Bisnis.com, JAKARTA - Sebanyak 2.000 pendukung sepak bola garis keras atau hooligan dari Inggris, Wales, dan Irlandia Utara, tidak diperkenankan menyaksikan Piala Eropa 2016 secara langsung di Prancis.
Larangan itu dilakukan untuk membantu pihak berwenang Prancis berkonsentrasi menjaga keamanan dari gangguan terorisme selama perhelatan Piala Eropa (Euro) pada 10 Juni hingga 10 Juli mendatang.
Prancis dihantam dua serangan teroris besar dalam 12 bulan terakhir, para pejabat keamanan Perancis pun mencemaskan potensi serangan selama turnamen antar negara Eropa itu.
Pada November tahun lalu juga terjadi bom bunuh diri di luar Stadion Stade de France, di Paris saat laga persahabatan antara Prancis dan Jerman.
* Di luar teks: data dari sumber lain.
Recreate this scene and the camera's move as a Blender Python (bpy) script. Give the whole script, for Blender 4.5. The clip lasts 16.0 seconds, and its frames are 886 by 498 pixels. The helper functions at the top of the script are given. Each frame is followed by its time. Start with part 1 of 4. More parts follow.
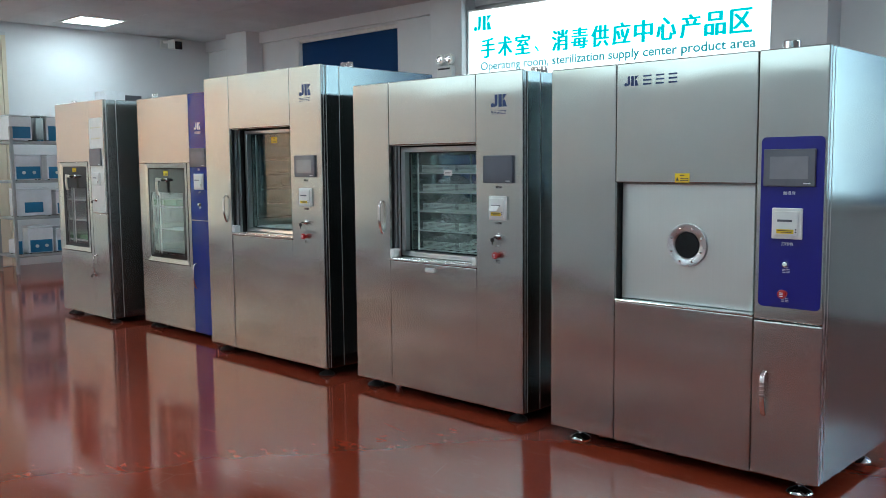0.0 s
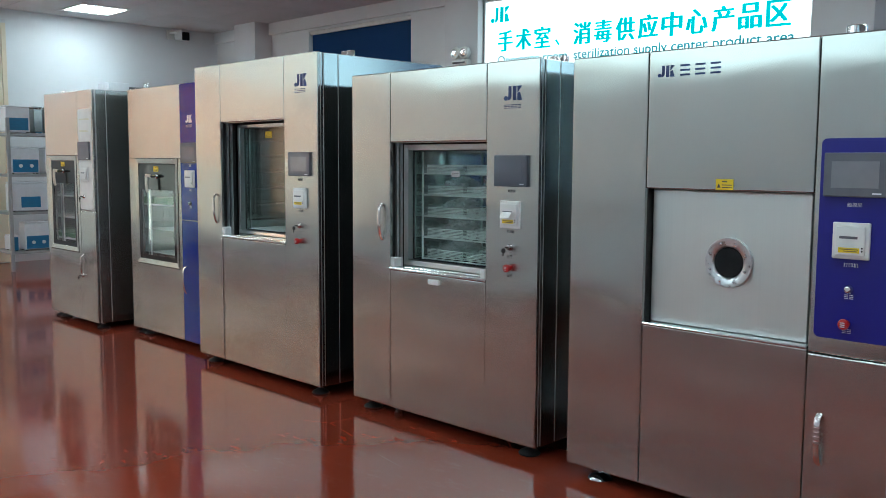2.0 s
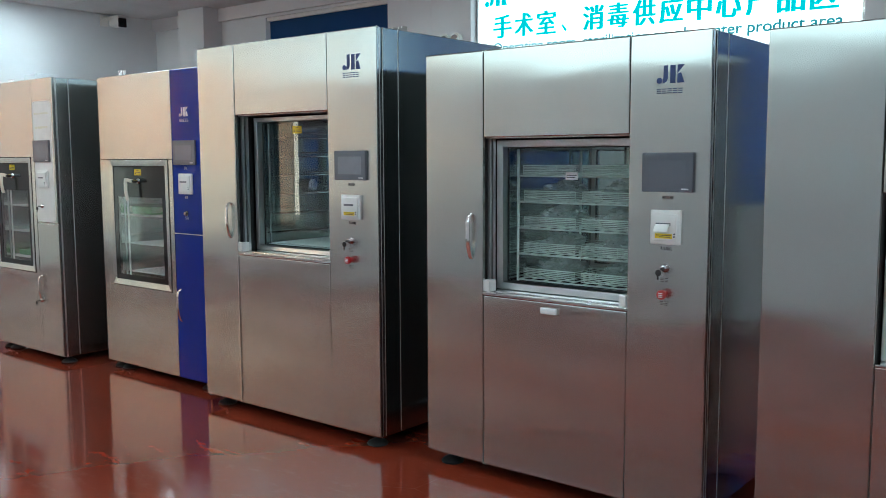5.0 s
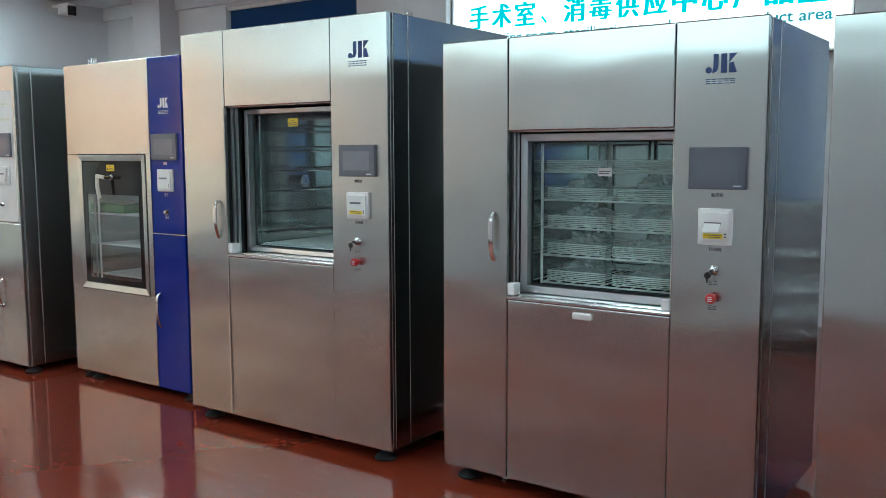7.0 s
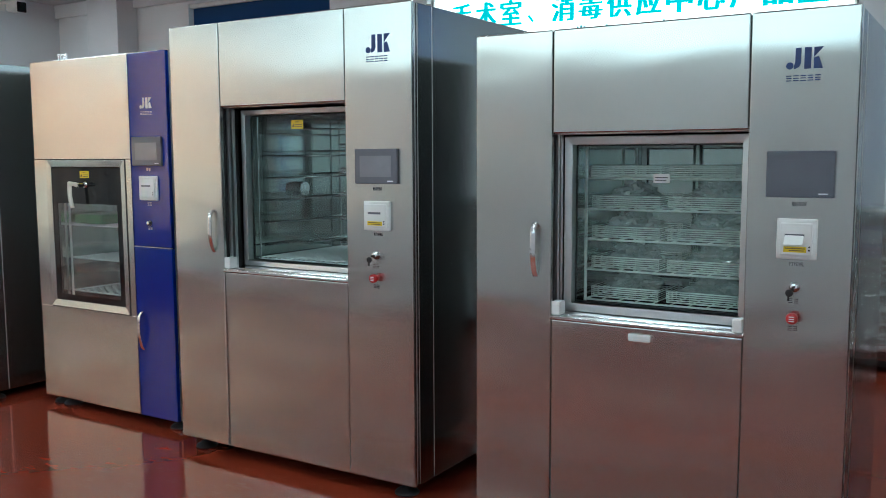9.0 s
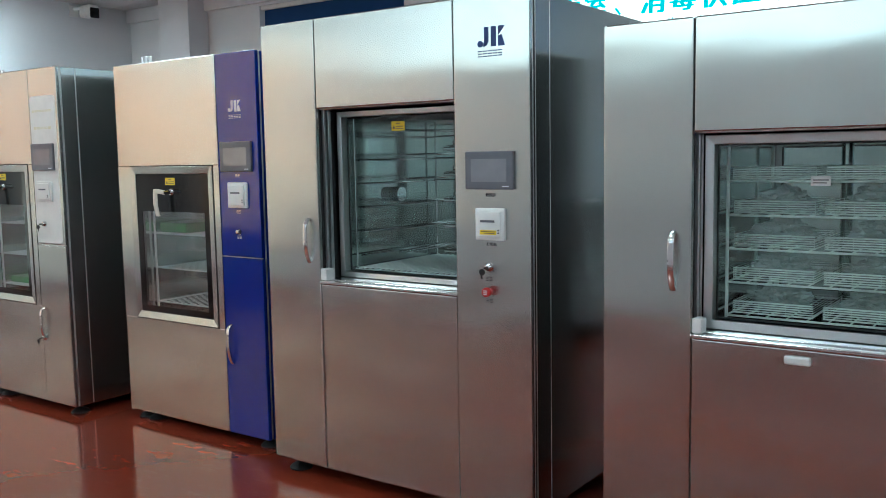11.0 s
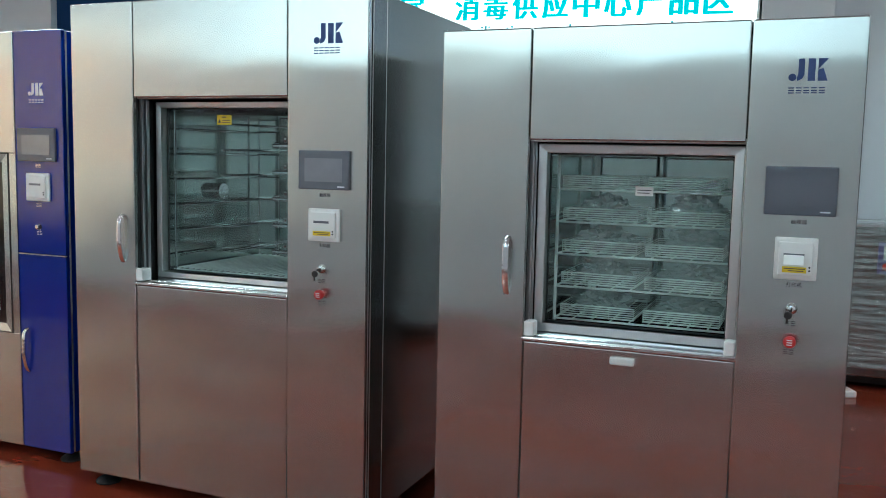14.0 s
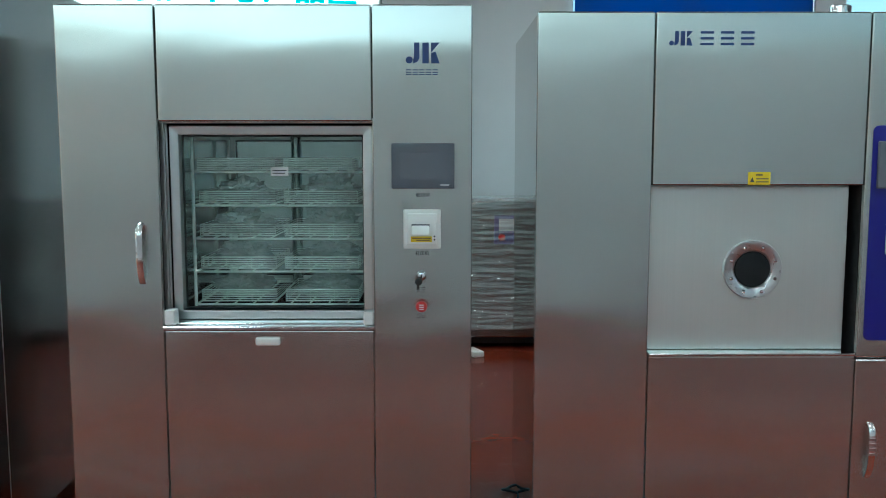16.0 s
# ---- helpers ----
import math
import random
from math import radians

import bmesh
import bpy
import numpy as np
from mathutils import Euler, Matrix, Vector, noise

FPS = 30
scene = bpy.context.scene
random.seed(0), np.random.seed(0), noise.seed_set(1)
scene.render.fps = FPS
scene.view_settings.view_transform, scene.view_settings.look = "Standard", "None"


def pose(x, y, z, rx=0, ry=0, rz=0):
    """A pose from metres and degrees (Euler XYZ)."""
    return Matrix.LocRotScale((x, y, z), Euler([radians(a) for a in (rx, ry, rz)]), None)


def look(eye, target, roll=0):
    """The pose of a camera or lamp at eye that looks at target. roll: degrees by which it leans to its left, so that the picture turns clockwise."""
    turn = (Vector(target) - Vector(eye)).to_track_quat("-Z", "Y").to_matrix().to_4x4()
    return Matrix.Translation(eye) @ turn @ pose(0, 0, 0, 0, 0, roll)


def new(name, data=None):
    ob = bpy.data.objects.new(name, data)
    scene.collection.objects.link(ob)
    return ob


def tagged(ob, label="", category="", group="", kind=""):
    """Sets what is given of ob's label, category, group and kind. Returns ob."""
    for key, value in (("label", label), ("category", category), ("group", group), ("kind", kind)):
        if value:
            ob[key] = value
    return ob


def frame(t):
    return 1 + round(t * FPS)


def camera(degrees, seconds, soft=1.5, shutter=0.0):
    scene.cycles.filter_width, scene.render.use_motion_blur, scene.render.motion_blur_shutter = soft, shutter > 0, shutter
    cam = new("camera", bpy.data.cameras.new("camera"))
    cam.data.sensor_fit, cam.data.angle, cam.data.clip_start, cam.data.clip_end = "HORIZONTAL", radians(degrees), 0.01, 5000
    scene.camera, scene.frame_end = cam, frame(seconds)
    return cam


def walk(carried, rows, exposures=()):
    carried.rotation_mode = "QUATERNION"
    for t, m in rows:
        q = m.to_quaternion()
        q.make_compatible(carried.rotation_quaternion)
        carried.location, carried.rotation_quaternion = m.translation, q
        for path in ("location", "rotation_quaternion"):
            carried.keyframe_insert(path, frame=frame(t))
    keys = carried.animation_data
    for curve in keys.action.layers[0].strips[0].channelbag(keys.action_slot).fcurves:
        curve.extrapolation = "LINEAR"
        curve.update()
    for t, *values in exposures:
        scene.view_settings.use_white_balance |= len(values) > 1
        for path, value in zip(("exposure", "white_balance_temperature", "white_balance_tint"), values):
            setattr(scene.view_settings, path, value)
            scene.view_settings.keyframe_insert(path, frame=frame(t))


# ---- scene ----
cam = camera(53.0, 16.0, 0.7)

PATH = [
    (0, (4.263, -3.647, 1.406), (2.885, -2.21, 1.214), -0.5),
    (0.5, (4.23, -3.545, 1.413), (2.822, -2.139, 1.218), -0.4),
    (1, (4.18, -3.41, 1.413), (2.768, -2.007, 1.216), 0.1),
    (1.5, (4.095, -3.299, 1.404), (2.691, -1.888, 1.211), 0.4),
    (2, (3.926, -3.21, 1.414), (2.521, -1.8, 1.218), 0.3),
    (2.5, (3.777, -3.157, 1.411), (2.375, -1.745, 1.214), 0.1),
    (3, (3.555, -3.089, 1.412), (2.169, -1.662, 1.21), 0.1),
    (3.5, (3.333, -3.069, 1.415), (1.979, -1.61, 1.214), 0.5),
    (4, (3.064, -3.085, 1.421), (1.734, -1.603, 1.226), 0.3),
    (6.5, (2.281, -3.164, 1.43), (1.131, -1.544, 1.208), -0.3),
    (7, (2.205, -3.117, 1.428), (1.056, -1.494, 1.213), -0.2),
    (7.5, (2.076, -3.024, 1.424), (0.943, -1.389, 1.214), -0.3),
    (8, (1.94, -3.004, 1.421), (0.867, -1.329, 1.214), -0.1),
    (8.2, (1.878, -3.007, 1.43), (0.829, -1.316, 1.227), -0.2),
    (10.3, (1.499, -2.932, 1.432), (0.419, -1.263, 1.219), -1.1),
    (10.5, (1.446, -2.904, 1.442), (0.337, -1.254, 1.227), -1.3),
    (11, (1.355, -2.882, 1.446), (0.201, -1.262, 1.241), -1.0),
    (11.5, (1.272, -2.911, 1.461), (0.098, -1.304, 1.263), -0.1),
    (12, (1.216, -2.939, 1.461), (0.042, -1.331, 1.266), 0.9),
    (12.5, (1.19, -2.946, 1.459), (0.037, -1.324, 1.263), 1.4),
    (13, (1.184, -2.949, 1.461), (0.088, -1.288, 1.26), 1.5),
    (13.5, (1.193, -2.944, 1.46), (0.233, -1.201, 1.256), 1.5),
    (14, (1.212, -2.909, 1.453), (0.455, -1.069, 1.246), 1.2),
    (14.5, (1.24, -2.897, 1.435), (0.705, -0.981, 1.232), 1.0),
    (15, (1.221, -2.907, 1.41), (0.928, -0.937, 1.22), 0.9),
    (15.5, (1.219, -2.914, 1.411), (1.106, -0.927, 1.218), 0.5),
    (16, (1.234, -2.918, 1.418), (1.245, -0.93, 1.2), 0.0),
]
walk(cam, [(t, look(eye, target, roll)) for t, eye, target, roll in PATH],
     exposures=[(0, 0.40, 5620, -8), (3, 0.43, 5620, -8), (7, 0.50, 5620, -8), (11, 0.51, 5620, -8), (13.5, 0.47, 5620, -8), (14.5, 0.55, 5520, -12), (15.2, 0.52, 5500, -15), (16, 0.45, 5480, -17)])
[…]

Ledakan itu bagian dari serangan terkoordinasi di ibu kota Prancis, di mana teroris mengincar pusat keramaian seperti bar, restoran, dan tempat musik, yang mengakibatkan 130 orang tewas.
Prancis pun masih dalam keadaan darurat yang statusnya diperpanjang sampai akhir Mei 2016.
Polisi Prancis pun mengadakan pertemuan rutin dengan pemangku kepentingan dari Inggris dan negara-negara Eropa lainnya untuk merencanakan skenario terburuk mengatasi masalah penonton, salah satunya menempatkan satuan kepolisian anti-teror pada kegiatan turnamen.
Mark Roberts selaku Asisten Kepala Polisi yang akan memimpin penertiban suporter sepak bola asal Inggris dan Wales mengatakan pasukan di seluruh negeri akan mulai beroperasi beberapa bulan mendatang guna memastikan suporter sepak bola tidak berkerumun di dalam terowongan.
"Saya pikir karena turnamen ini digelar di Prancis, kami akan melihat lebih banyak penggemar sepak bola yang bepergian menuju kompetisi ini daripada sebelumnya. Jadi akan ada operasi besar, secara signifikan lebih besar dari yang pernah kita lihat selama beberapa tahun terakhir," kata Roberts pada Kamis (3/3/2016).